Impact of moisture on the reliability of 3-D & OIO technologies

Since more than 50 years, corrosion of the metal lines in integrated-circuits, resulting from the presence of atmospheric moisture near the metal, is a serious reliability challenge [1, 2]. Traditionally, corrosion issues have been mitigated by the utilization of thick passivation stacks, consisting in an association of silicon nitride and silicon oxide, and preventing moisture from reaching the metal lines [3].

Nevertheless, in this new microelectronic era, where complex products are built by combining different chips, leveraging on new interconnect modules such as optical IO, and polymer based RDL technologies, more and more applications are incompatible with the classical passivation stacks. For example, at imec, silicon photonics chips require opening of the passivation layers to connect the optical fibers [4], resulting in the direct exposure of the underneath BEOL layers to atmospheric moisture leading to severe reliability concerns such as metal line corrosion [3] or waveguide mode shifting due to refractive index increase [5]. In the realm of 3D technologies, the introduction of novel materials such as polymers, molds or unprotected SiCN bonding layers for e.g., raises concerns of new moisture induced reliability issues. To guarantee reliable 3D technologies and products, the impact of moisture on the reliability of advanced packaging technologies must be assessed.

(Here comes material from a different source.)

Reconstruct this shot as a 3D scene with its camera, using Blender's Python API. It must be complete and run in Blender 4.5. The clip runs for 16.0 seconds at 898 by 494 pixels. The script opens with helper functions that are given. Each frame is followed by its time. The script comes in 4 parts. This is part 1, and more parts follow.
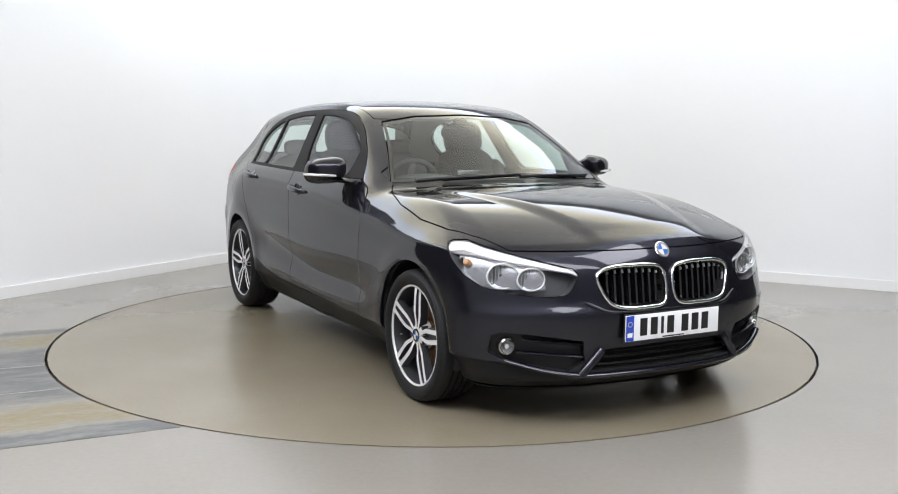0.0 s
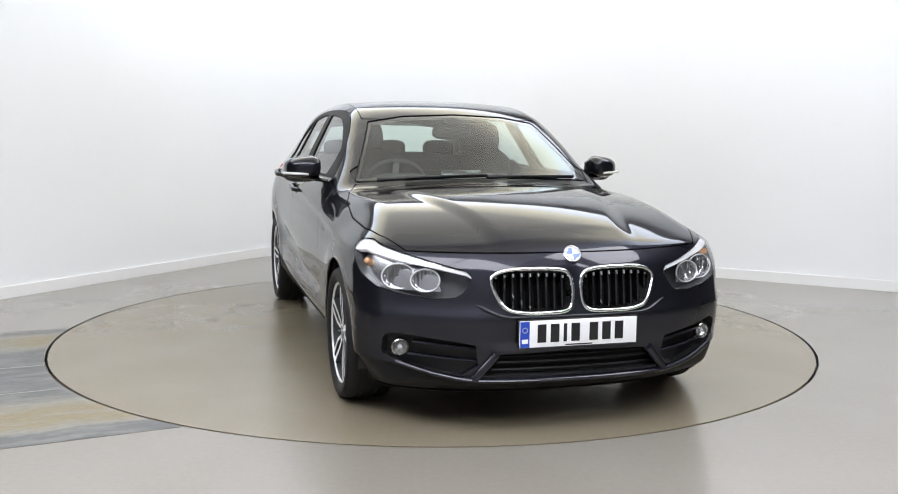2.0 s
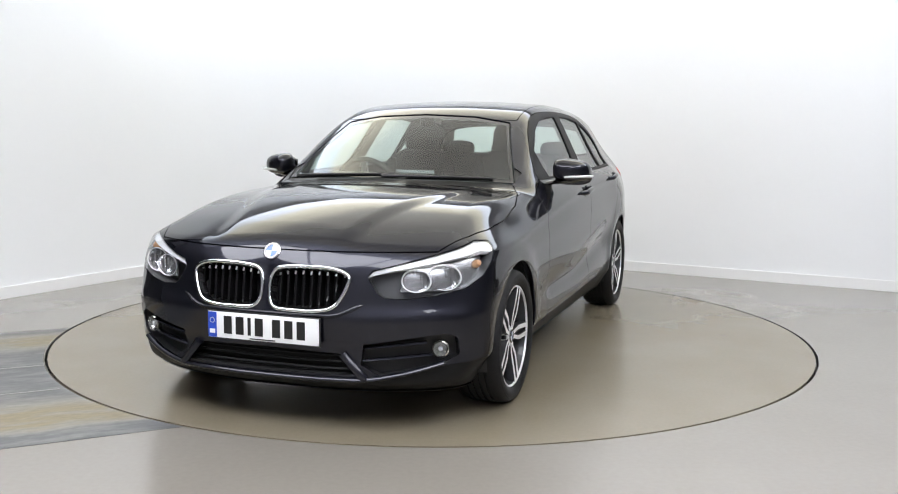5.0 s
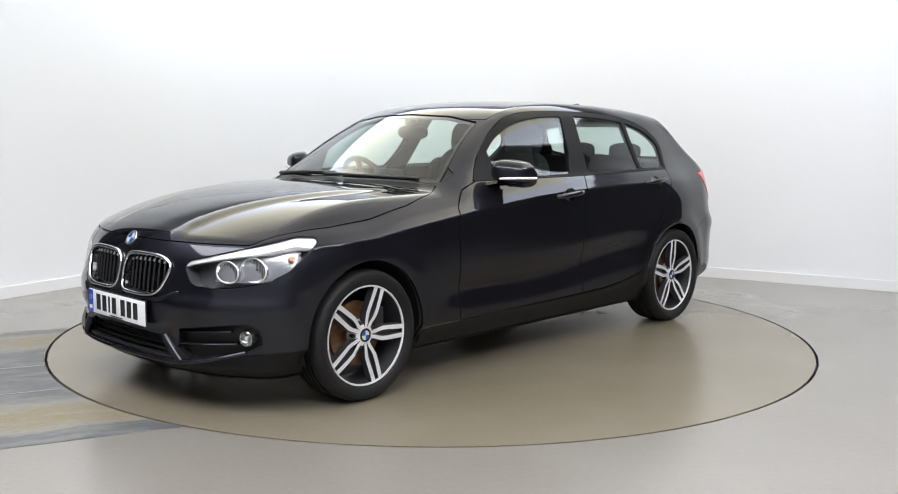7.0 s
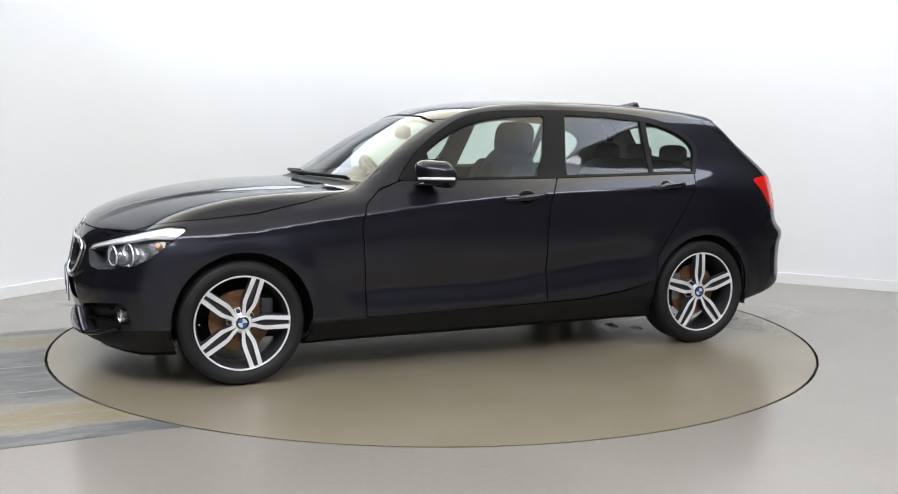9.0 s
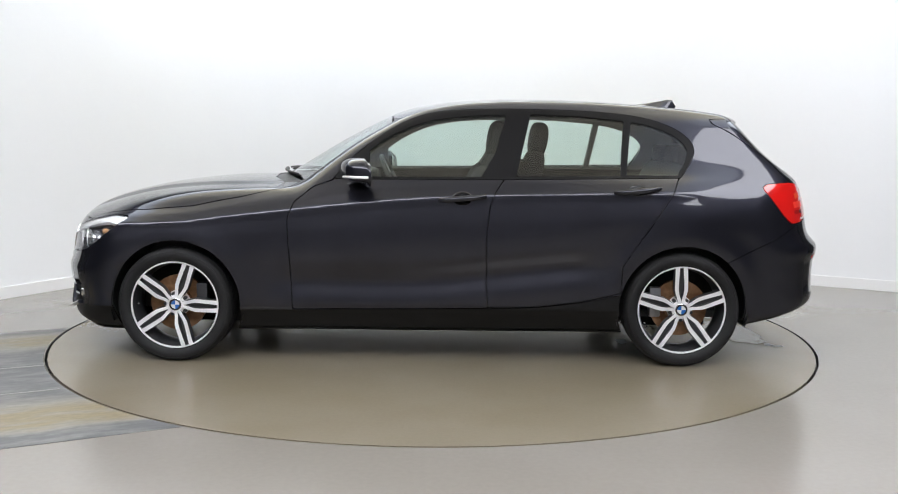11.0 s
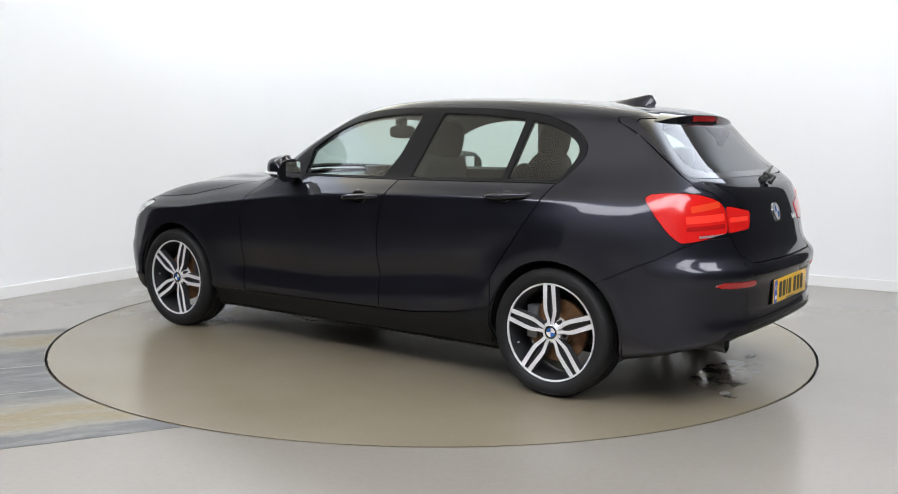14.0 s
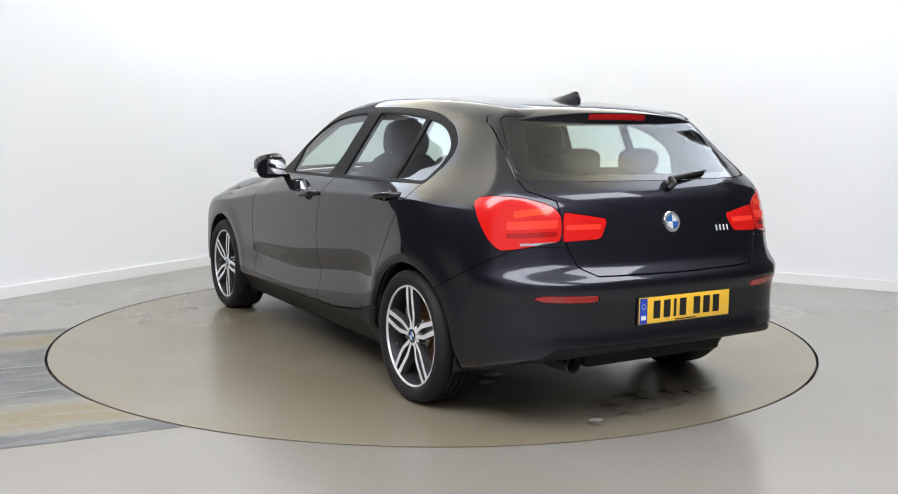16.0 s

The aim of this PhD is to understand the risk posed by moisture uptake and its impact on the reliability performance of OIO and 3D interconnects. The degradation mechanisms induced by moisture uptake should be identified and understood to propose possible mitigation strategies. In more details, the following achievements are expected:

• Comparison and selection of the most appropriate characterization methodologies to monitor moisture diffusion in dielectrics.
• Characterization of the moisture diffusion kinetics in various materials (eg; SiN, SiCN, Polymers...);
• Identification of the possible failure modes and their relative mechanisms for the different dielectric and polymer materials used in OIO and 3D technologies;
• Assessing the impact of moisture on dielectrics and polymers electrical and optical performances;
• Assessing the impact on the electrical and optical performances of waveguides and copper lines when surrounded by moisture exposed dielectric materials. 

 To reach these goals, the following activities are foreseen:

• Deep understanding of the OIO & 3D technologies and their applications;
• Building moisture diffusion models for the different dielectric & polymer materials used in OIO& 3D technologies
• Electrical & optical characterization of moisture exposed dielectric & polymer materials.
• Statistical data analysis of reliability data extracted from electrical characterization;
• Building of analytical/computer models for dielectric & polymer lifetime predictions;
• Interaction with OIO and 3-D process integration engineers to provide them feedback on the reliability characterization results.
• Proposition of various mitigation strategies to build reliable products. 

Who you are:

• You have a material sciences background and enjoy experimental work.
• Prior experience with moisture diffusion in dielectric/polymer materials would be beneficial.
• Deep knowledge of characterization methodologies such as ellipsometry or FTIR would be an asset.
• Prior exposure to ellipsometry and FTIR spectrum analysis methodology is an advantage. 

[1] Frankenthal, R. P. & Becker, W. H., Corrosion Failure Mechanisms for Gold Metallizations in Electronic Circuits, Journal of The Electrochemical Society, Vol. 126, No. 10, 1979.

[2] Leppänen, J. et al., Aluminium corrosion in power semiconductor devices, Microelectronics Reliability, Vol. 137, 2022.

[3] Comizzoli et al., Corrosion of Aluminum IC Metallization with Defective Surface Passivation Layer, International Reliability Physics Symposium, 1980.

[4] He, J. et al., V-Groove assisted passive assembly of single-mode fibers to ultra-broadband polarization-insensitive edge couplers for silicon photonics, European Conference on Optical Communication (ECOC 2019).

[5] Y. Zhang, M. Cui, Refractive Index Sensor Based on the Symmetric MIM Waveguide Structure, J. Electron. Mater. 48 (2) (2019)